I don’t feel that’s happened here during the resurgence of attendance on April 25. But I still have mixed feelings about Anzac Day commemorations. Any event involving uniforms, bands, parades is going to elevate the perceived glamour of war. And I do not warm to the idea of small boys wearing (great)grandad’s medals. I wonder what fantasies of blazing guns and dying baddies some of them are having, just as I did nearly 70 years back.
Am I lacking in national pride? I’m proud of some things our nation has done. I’m proud of numerous individuals past and present from the said nation. But “national pride” is a slippery, potentially manipulative term – just like “heroism” and “sacrifice”.
I have no objection to a day which acknowledges and laments the loss of lives and the associated sufferings that war brings.
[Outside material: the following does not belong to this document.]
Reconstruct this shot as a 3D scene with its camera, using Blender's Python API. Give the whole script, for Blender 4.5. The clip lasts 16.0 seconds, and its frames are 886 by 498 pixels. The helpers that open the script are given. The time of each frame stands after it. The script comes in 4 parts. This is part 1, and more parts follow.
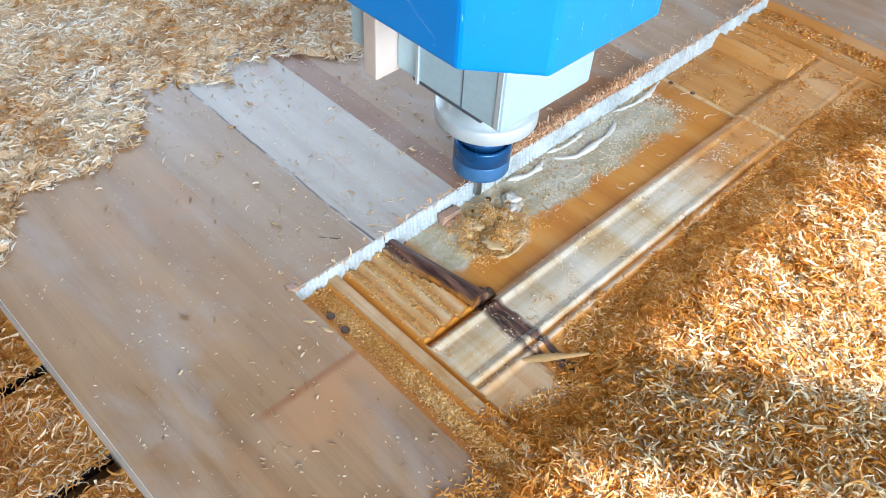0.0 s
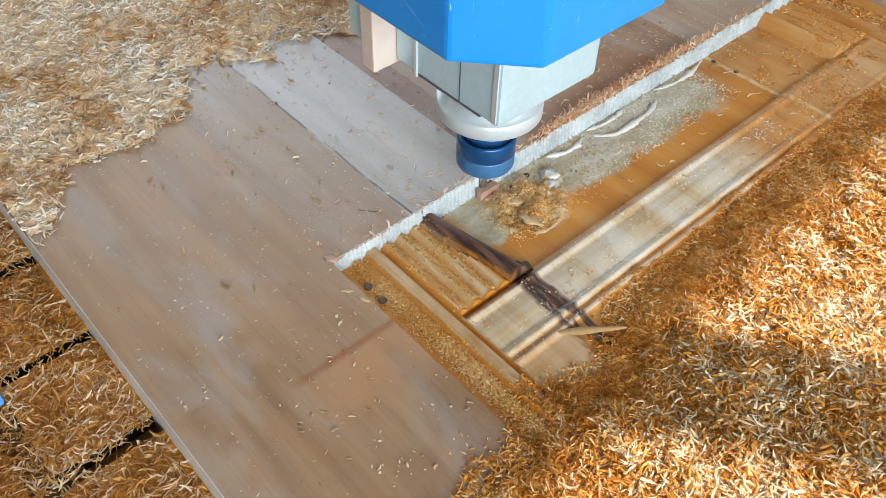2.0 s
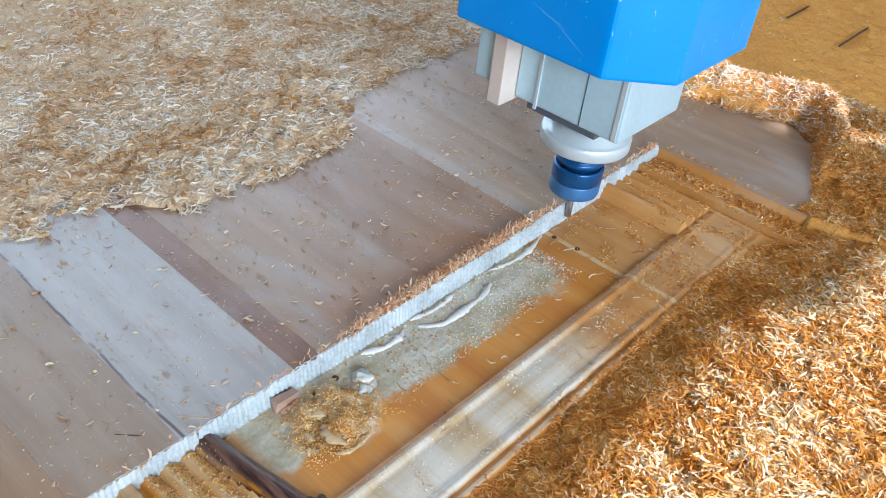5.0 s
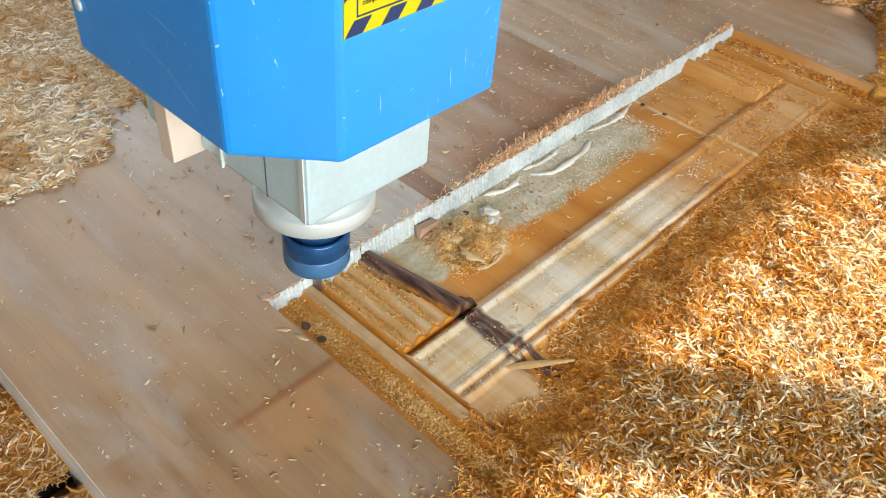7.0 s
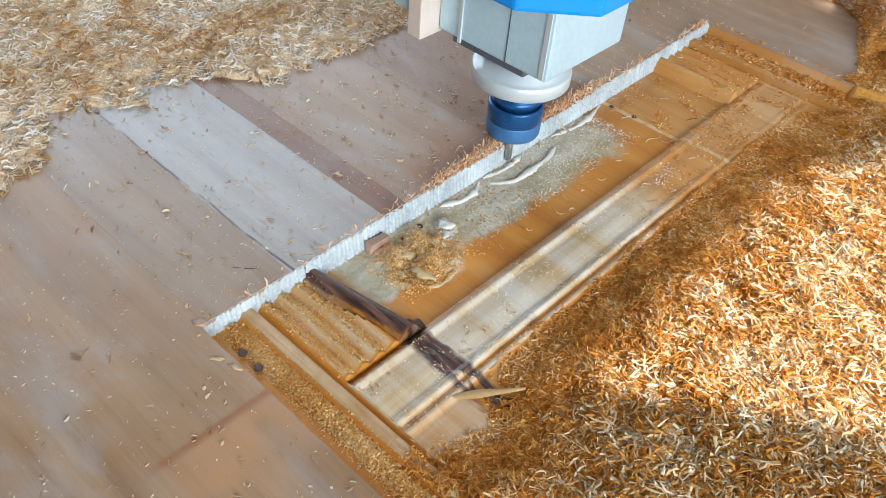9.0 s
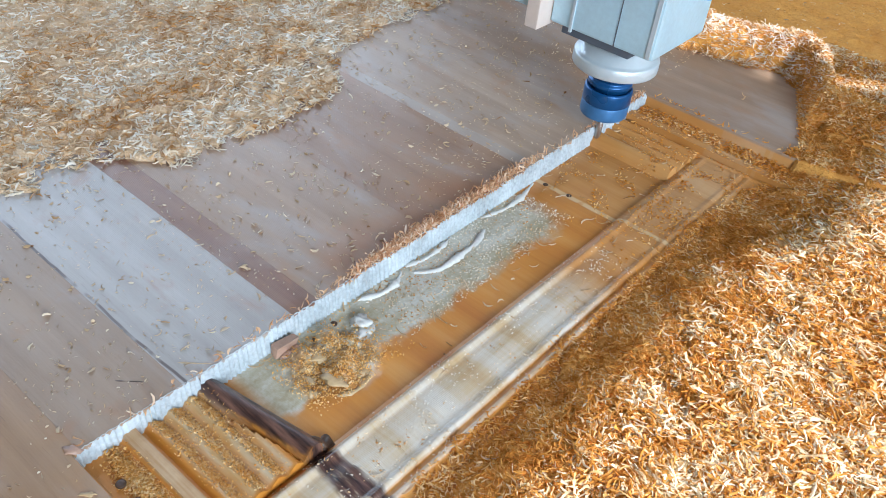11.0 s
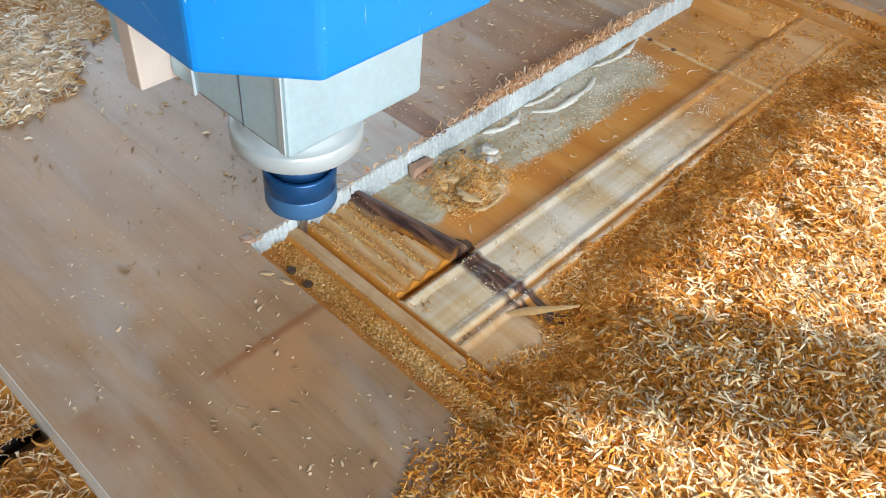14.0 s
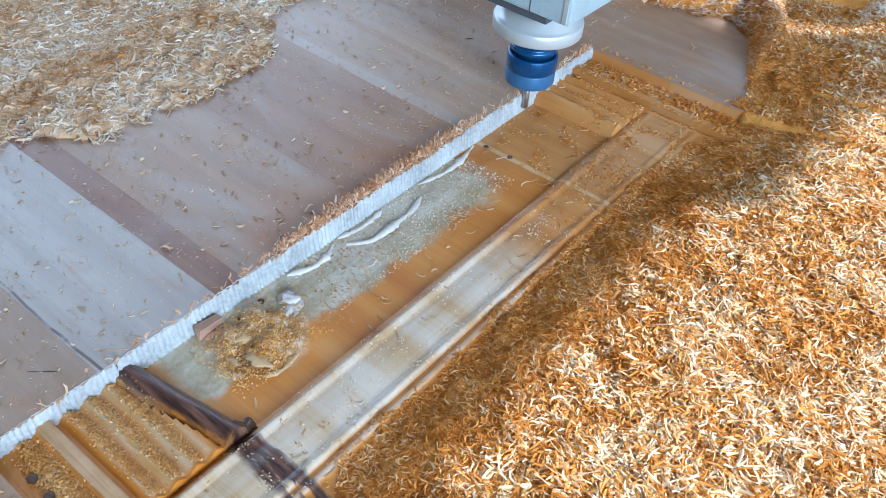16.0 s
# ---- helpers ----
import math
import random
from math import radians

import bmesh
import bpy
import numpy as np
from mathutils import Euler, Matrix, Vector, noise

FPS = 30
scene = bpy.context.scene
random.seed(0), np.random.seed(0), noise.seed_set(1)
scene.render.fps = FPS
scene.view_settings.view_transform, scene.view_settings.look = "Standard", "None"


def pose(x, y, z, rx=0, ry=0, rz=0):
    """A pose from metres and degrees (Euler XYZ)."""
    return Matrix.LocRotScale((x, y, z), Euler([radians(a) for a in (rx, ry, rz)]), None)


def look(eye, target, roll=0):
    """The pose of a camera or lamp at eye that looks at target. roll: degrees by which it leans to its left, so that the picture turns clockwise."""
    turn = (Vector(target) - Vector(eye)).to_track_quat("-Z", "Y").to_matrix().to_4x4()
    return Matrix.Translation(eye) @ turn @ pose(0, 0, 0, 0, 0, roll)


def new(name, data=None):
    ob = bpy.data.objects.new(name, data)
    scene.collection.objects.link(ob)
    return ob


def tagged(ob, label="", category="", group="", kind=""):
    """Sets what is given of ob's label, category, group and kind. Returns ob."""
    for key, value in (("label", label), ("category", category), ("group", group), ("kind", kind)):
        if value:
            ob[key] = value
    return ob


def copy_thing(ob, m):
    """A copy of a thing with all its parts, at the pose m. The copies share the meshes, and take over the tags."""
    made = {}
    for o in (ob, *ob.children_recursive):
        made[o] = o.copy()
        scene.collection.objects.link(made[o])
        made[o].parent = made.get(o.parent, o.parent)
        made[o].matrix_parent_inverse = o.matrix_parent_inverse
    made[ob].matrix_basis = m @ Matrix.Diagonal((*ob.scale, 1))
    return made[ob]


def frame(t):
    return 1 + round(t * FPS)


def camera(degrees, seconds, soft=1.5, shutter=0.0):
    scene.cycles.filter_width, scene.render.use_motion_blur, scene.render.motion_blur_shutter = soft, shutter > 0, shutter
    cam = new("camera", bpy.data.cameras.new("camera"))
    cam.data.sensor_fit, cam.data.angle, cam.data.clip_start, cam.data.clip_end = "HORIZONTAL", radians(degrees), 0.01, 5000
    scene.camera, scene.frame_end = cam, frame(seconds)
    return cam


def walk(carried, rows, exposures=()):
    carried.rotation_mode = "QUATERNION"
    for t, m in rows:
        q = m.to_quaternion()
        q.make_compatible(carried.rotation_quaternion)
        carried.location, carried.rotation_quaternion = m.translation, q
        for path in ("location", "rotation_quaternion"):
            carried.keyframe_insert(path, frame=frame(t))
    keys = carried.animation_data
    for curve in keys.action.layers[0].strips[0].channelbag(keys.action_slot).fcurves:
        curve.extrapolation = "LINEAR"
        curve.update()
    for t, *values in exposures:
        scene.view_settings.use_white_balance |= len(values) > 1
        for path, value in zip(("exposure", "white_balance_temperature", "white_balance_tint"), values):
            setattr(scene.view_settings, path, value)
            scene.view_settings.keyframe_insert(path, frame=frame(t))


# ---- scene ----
# ---- camera and its way ----
cam = camera(56.4, 16.0, soft=0.9)
METRES, EYE, TURN = 0.83, 0.437, 43.1
ROWS = [
    (0.0, 0.0, 0.0, 0.0, 2.86, -45.99, -2.76),
    (0.5, -0.0074, -0.0257, -0.0057, 4.88, -46.2, -1.43),
    (1.0, -0.0116, -0.0278, -0.0108, 5.26, -46.3, -1.04),
    (1.5, -0.0091, -0.0243, -0.013, 5.22, -46.3, -1.12),
    (2.0, 0.0032, -0.015, -0.011, 5.18, -46.45, -1.21),
    (2.5, 0.0317, 0.0047, -0.0042, 4.04, -46.48, -2.52),
    (3.0, 0.0742, 0.1133, -0.0237, 1.2, -42.22, -4.73),
    (3.2, 0.0853, 0.1342, -0.025, 0.25, -41.4, -5.25),
    (5.3, 0.0772, 0.1065, -0.0332, -0.3, -37.33, -5.4),
    (5.5, 0.0676, 0.0889, -0.0301, 0.07, -37.93, -5.49),
    (6.0, 0.0205, 0.0258, -0.0362, 0.19, -39.23, -4.92),
    (6.5, -0.0007, -0.0005, -0.0393, 0.52, -41.15, -4.09),
    (7.0, -0.009, -0.0194, -0.0479, 0.64, -41.45, -4.01),
    (7.5, -0.0133, -0.0241, -0.0563, 0.59, -41.59, -4.04),
    (8.0, -0.0011, -0.0159, -0.059, 0.38, -42.7, -3.97),
    (8.5, 0.0101, 0.0126, -0.0474, 0.34, -42.74, -4.09),
    (9.0, 0.0289, 0.0293, -0.0451, 0.3, -42.81, -4.16),
    (9.5, 0.0706, 0.0873, -0.0401, -0.13, -42.41, -4.24),
    (9.7, 0.0884, 0.1201, -0.0422, -1.1, -41.7, -4.8),
    (11.8, 0.0447, 0.0773, -0.052, -2.15, -38.98, -5.2),
    (12.0, 0.0346, 0.0719, -0.049, -1.9, -39.44, -4.77),
    (12.5, 0.0058, 0.0381, -0.0689, -0.39, -41.43, -4.34),
    (13.0, 0.0004, 0.0244, -0.083, -0.04, -43.66, -4.55),
    (13.5, -0.0109, 0.0082, -0.087, 0.3, -44.4, -4.2),
    (14.0, -0.0063, 0.0063, -0.0893, 0.38, -44.41, -4.19),
    (14.5, 0.0, 0.0123, -0.0853, 0.35, -44.53, -4.26),
    (15.0, 0.0375, 0.0502, -0.062, -0.05, -43.9, -4.38),
    (15.5, 0.1033, 0.0936, -0.0705, -3.72, -42.46, -4.05),
    (16.0, 0.1201, 0.1225, -0.0496, -4.15, -42.28, -4.15),
]
# the film camera's own exposure and white balance drift as the blue hood comes and goes
EXPOSURES = [
    (0, 1.32, 6000, 10), (0.5, 1.09, 6540, 10), (1, 1.04, 6620, 10), (1.5, 1.06, 7020, 10), (2, 1.04, 6670, 10), (2.5, 1.01, 6020, 10),
    (3, 0.98, 5350, 10), (5.5, 1.07, 6300, 10), (6, 1.04, 6870, 10), (6.5, 1.07, 7020, 10), (7, 1.08, 7370, 10), (7.5, 1.06, 7370, 10),
    (8, 1.04, 7370, 10), (8.5, 1.06, 6970, 10), (9, 1.09, 6340, 10), (9.5, 1.06, 5770, 10), (12, 1.06, 5970, 10), (12.5, 1.09, 6470, 10),
    (13.5, 0.94, 6670, 10), (14.5, 0.96, 6350, 10), (15, 0.99, 5770, 10), (15.5, 0.91, 5620, 10), (16, 0.97, 5420, 10),
]
walk(cam, [(t, pose(0, 0, EYE, 0, 0, TURN) @ pose(METRES * x, METRES * y, METRES * z, 90 + pitch, roll, yaw)) for t, x, y, z, yaw, pitch, roll in ROWS], EXPOSURES)

# ---- light: sun through openings cut in the unseen east wall, sky light from others ----
SUN = Vector((0.66, 0.39, 0.64)).normalized()
world = bpy.data.worlds.new("sky")
scene.world = world
world.use_nodes = True
sky = world.node_tree.nodes.new("ShaderNodeTexSky")
sky.sky_type, sky.sun_disc = "NISHITA", False
sky.sun_elevation, sky.sun_rotation = math.asin(SUN.z), math.atan2(SUN.x, SUN.y)
world.node_tree.links.new(sky.outputs[0], world.node_tree.nodes["Background"].inputs[0])
world.node_tree.nodes["Background"].inputs[1].default_value = 0.09

sun = new("sun", bpy.data.lights.new("sun", "SUN"))
sun.data.energy, sun.data.angle, sun.data.color = 4.4, radians(0.5), (1.0, 0.97, 0.92)
sun.matrix_world = look(SUN * 8, (0, 0, 0))


def daylight(name, eye, target, wide, high, watts, colour):
    """An area lamp in an opening of the wall, for the sky behind it."""
    lamp = new(name, bpy.data.lights.new(name, "AREA"))
    lamp.data.shape, lamp.data.size, lamp.data.size_y = "RECTANGLE", wide, high
    lamp.data.energy, lamp.data.color = watts, colour
    lamp.matrix_world = look(eye, target)


daylight("door_daylight", (-2.45, 1.6, 1.25), (0, 1.6, 0.6), 2.6, 2.0, 27, (0.80, 0.90, 1.0))
daylight("window_daylight", (1.58, -0.35, 0.78), (0, 0.25, 0.1), 1.5, 0.8, 38, (0.82, 0.93, 1.0))

# ---- materials ----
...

One of the most moving phrases I’ve heard came from a Turkish politician who mourned for “all the Tommies and Mehmets lying side by side”.
We’re constantly told that Anzac Day is an almost uniquely New Zealand event; that it marks the forging of a national identity. Maybe.
But I wonder, should we be focusing on an event that involved a few countries only, or on the November 11 one, which directly or by implication affected far more nations, which carried hopes of global peace and reconciliation? Should we be separatist or inclusive?
I’m all in favour of recording and understanding moments from our history. I can put up with the day’s sonorous cliches. I even approve of the formal rituals; Pākehā New Zealand is a culture with too few of those.
But I still feel all these admirable intentions, all the symbolism and commemoration would fit equally well into a November 11 occasion. At its baldest, I see a choice between a date marking peace and a date marking war. Now you may….. shoot down my arguments.